§ **Source excerpt**:
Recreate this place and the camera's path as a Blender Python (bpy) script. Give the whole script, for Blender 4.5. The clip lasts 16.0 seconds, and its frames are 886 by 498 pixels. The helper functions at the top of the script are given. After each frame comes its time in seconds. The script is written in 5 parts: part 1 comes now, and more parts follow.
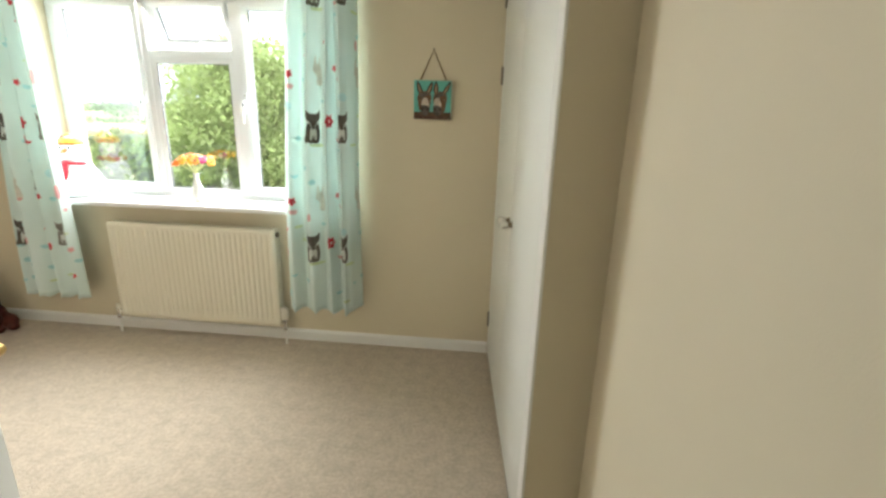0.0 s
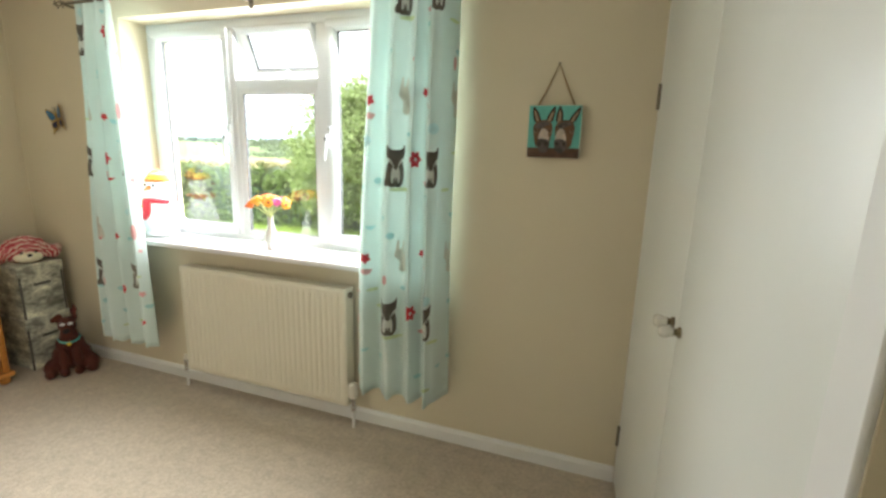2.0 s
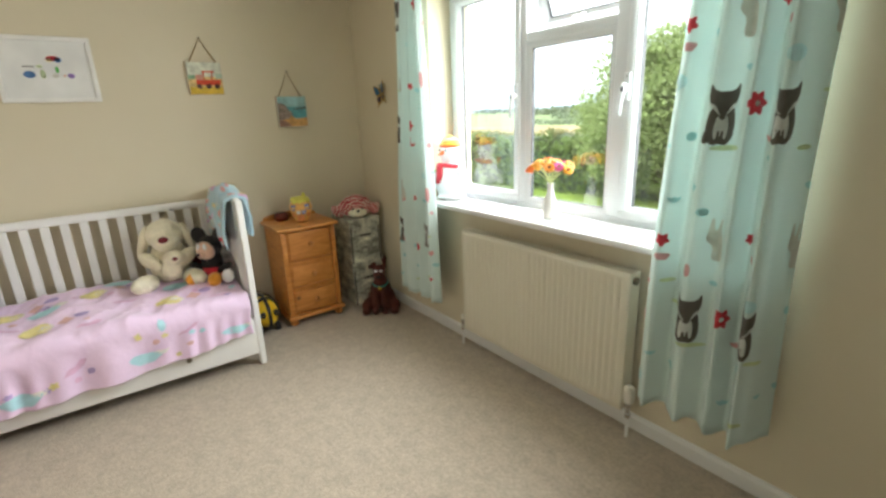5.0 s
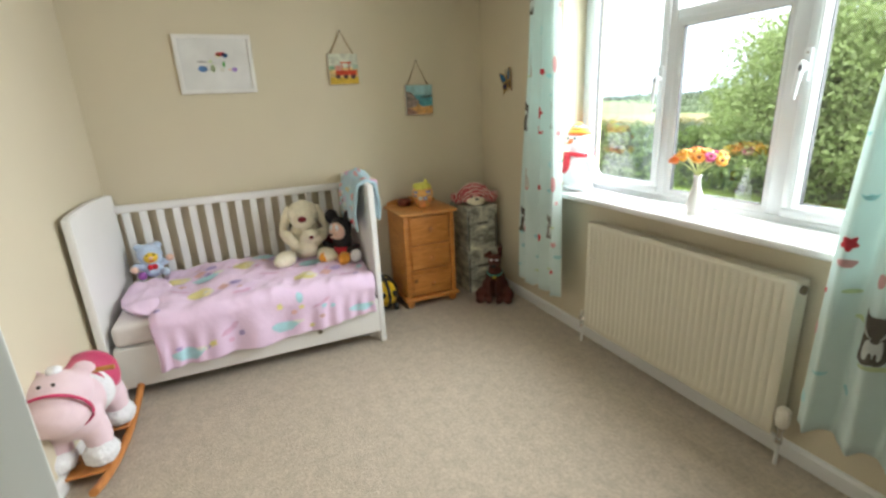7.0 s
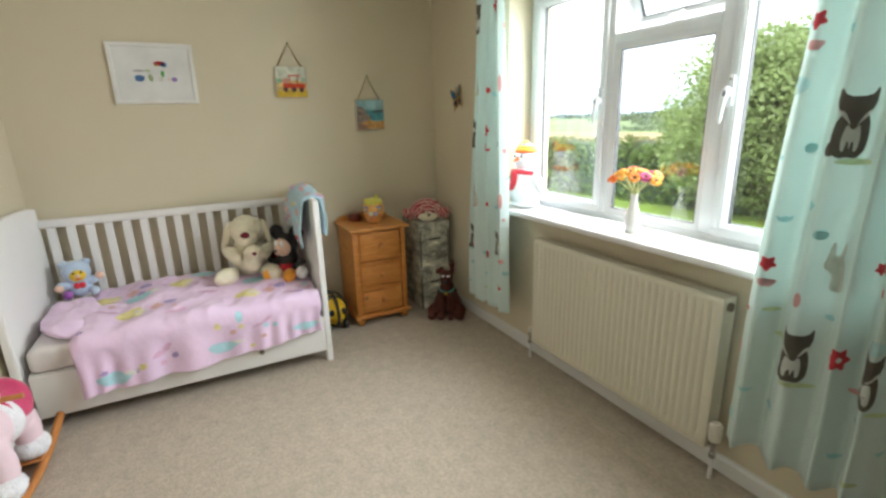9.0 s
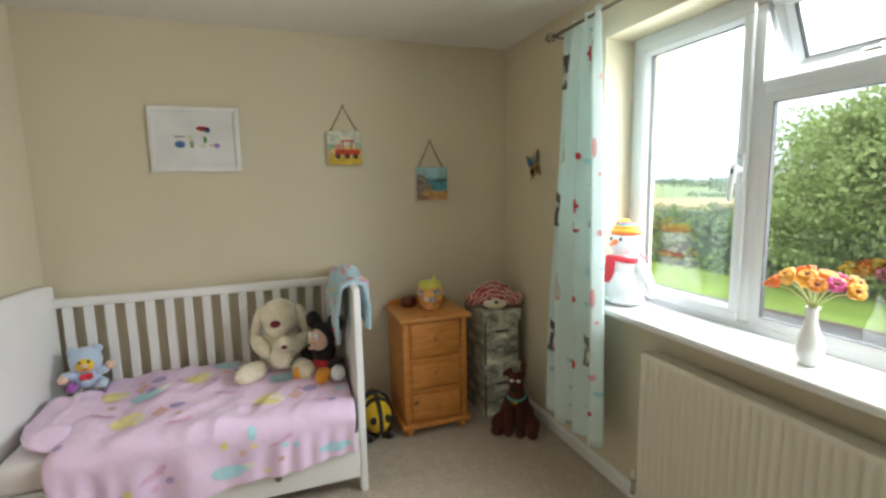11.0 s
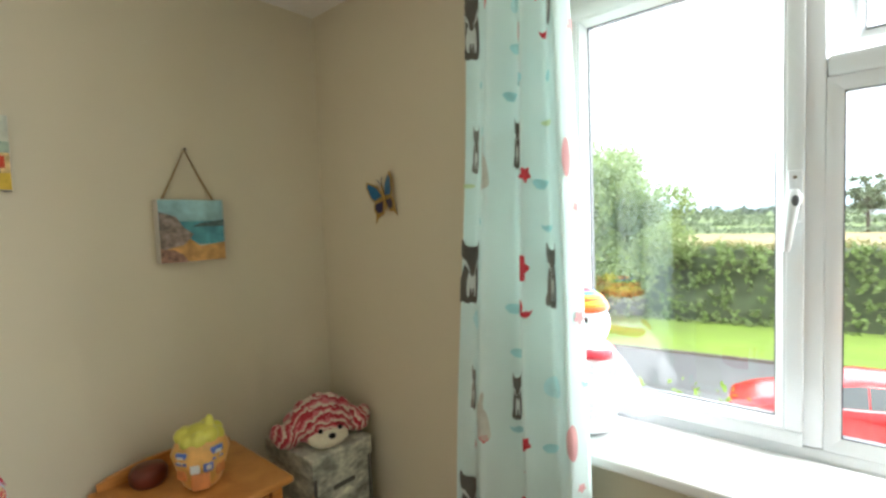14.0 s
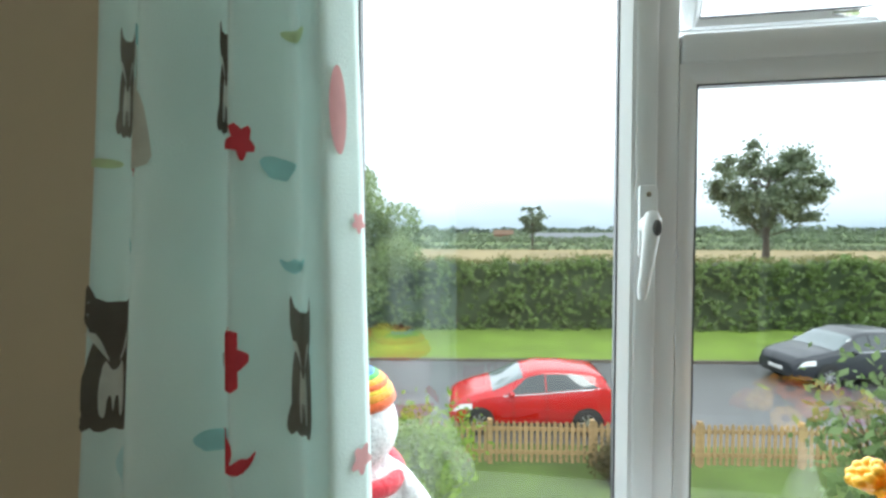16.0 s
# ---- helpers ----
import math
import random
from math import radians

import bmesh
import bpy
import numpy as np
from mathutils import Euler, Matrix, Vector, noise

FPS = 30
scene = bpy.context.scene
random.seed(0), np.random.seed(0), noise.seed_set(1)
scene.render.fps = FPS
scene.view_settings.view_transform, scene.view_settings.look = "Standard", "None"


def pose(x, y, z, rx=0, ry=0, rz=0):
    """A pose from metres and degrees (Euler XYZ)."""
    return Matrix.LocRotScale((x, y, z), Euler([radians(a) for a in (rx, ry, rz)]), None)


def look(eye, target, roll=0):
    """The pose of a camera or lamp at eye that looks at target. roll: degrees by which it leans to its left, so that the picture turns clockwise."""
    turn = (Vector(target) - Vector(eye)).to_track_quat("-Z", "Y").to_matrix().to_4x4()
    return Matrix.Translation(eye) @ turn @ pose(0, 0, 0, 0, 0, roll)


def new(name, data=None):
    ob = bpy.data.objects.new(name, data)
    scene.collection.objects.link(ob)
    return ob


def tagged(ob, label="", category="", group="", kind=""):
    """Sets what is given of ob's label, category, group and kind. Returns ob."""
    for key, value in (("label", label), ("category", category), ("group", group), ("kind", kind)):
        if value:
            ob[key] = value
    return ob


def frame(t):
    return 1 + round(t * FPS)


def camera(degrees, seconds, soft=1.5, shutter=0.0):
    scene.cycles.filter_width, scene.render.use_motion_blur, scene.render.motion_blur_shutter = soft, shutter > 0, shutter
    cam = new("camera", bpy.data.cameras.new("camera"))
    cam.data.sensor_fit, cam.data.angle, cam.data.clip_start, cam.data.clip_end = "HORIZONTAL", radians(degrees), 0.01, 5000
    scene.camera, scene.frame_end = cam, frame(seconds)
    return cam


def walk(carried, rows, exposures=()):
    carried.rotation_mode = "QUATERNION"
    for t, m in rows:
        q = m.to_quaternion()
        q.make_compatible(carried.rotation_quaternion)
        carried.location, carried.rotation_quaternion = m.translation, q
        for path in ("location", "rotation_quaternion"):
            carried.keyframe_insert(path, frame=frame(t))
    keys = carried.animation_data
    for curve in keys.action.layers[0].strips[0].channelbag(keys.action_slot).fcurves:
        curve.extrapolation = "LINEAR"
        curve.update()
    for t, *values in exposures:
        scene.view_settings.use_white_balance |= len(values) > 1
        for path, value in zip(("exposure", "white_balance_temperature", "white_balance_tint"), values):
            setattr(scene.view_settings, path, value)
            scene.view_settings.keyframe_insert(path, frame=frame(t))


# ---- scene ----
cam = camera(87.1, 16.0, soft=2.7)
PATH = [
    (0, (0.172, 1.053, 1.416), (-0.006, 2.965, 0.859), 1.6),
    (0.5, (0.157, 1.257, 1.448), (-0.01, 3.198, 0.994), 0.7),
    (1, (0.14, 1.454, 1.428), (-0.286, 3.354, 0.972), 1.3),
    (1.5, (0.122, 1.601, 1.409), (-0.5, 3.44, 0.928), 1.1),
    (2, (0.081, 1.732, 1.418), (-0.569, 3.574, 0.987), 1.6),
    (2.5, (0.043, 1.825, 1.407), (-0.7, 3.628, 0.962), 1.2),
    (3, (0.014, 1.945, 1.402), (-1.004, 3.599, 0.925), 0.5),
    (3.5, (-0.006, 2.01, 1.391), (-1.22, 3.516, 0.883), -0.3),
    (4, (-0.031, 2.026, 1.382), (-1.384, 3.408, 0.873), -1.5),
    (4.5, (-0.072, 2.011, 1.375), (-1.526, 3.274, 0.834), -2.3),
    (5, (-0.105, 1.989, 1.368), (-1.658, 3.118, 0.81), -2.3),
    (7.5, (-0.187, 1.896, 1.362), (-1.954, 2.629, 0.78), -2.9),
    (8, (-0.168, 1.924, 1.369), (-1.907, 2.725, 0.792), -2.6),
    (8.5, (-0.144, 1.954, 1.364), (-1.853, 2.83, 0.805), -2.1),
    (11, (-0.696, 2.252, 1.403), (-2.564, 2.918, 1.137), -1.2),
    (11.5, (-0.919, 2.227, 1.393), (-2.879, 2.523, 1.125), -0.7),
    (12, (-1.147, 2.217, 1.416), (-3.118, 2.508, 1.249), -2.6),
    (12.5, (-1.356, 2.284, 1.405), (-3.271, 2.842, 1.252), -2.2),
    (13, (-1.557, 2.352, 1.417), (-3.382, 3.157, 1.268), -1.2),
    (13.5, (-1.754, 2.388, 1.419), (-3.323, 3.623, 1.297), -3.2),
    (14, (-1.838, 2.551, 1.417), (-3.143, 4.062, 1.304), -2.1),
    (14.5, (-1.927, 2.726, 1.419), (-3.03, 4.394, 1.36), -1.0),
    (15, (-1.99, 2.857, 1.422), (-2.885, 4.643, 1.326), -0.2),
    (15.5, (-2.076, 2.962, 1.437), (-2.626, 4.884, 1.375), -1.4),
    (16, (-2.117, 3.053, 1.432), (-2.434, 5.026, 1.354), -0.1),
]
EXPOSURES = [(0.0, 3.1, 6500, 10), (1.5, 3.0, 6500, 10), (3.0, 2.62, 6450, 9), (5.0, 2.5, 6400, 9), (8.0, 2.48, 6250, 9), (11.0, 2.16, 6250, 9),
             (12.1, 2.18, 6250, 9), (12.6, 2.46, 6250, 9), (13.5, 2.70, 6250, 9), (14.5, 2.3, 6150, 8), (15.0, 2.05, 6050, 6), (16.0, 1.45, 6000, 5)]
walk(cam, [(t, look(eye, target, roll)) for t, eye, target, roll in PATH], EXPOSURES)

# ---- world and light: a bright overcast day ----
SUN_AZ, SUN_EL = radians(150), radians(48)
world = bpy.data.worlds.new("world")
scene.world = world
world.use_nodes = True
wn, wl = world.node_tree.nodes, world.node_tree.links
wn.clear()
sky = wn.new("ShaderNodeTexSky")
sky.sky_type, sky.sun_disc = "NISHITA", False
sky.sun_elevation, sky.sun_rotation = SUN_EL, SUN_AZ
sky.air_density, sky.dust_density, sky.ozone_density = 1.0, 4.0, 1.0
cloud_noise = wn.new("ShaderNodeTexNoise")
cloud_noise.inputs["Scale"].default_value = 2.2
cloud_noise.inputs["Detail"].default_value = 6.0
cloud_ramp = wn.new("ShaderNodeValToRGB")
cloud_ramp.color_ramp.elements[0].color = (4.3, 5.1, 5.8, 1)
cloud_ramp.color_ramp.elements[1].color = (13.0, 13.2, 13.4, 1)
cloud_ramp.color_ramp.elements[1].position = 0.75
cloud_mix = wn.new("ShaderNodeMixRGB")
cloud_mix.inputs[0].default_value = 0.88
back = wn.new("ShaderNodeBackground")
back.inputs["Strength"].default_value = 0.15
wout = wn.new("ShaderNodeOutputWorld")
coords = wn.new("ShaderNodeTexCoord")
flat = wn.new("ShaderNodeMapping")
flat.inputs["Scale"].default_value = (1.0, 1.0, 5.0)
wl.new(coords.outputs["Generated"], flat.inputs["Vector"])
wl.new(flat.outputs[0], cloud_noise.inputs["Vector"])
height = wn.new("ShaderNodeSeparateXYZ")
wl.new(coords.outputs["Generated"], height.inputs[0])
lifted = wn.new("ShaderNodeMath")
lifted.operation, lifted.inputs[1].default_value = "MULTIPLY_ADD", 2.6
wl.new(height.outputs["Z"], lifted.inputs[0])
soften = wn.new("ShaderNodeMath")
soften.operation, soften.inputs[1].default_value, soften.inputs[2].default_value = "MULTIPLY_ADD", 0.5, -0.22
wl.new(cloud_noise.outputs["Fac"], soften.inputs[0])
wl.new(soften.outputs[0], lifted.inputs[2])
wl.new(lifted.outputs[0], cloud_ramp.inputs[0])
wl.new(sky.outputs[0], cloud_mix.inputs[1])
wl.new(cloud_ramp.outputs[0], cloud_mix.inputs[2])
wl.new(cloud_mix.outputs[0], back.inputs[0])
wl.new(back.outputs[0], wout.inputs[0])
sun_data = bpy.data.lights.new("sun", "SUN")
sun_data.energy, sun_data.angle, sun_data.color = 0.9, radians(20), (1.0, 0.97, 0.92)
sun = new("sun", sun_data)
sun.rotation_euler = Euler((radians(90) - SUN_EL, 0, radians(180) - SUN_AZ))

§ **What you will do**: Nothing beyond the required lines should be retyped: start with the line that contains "ob[key] = value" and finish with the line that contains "keys = carried.animation_data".

§ **Task solution**:
            ob[key] = value
    return ob


def frame(t):
    return 1 + round(t * FPS)


def camera(degrees, seconds, soft=1.5, shutter=0.0):
    scene.cycles.filter_width, scene.render.use_motion_blur, scene.render.motion_blur_shutter = soft, shutter > 0, shutter
    cam = new("camera", bpy.data.cameras.new("camera"))
    cam.data.sensor_fit, cam.data.angle, cam.data.clip_start, cam.data.clip_end = "HORIZONTAL", radians(degrees), 0.01, 5000
    scene.camera, scene.frame_end = cam, frame(seconds)
    return cam


def walk(carried, rows, exposures=()):
    carried.rotation_mode = "QUATERNION"
    for t, m in rows:
        q = m.to_quaternion()
        q.make_compatible(carried.rotation_quaternion)
        carried.location, carried.rotation_quaternion = m.translation, q
        for path in ("location", "rotation_quaternion"):
            carried.keyframe_insert(path, frame=frame(t))
    keys = carried.animation_data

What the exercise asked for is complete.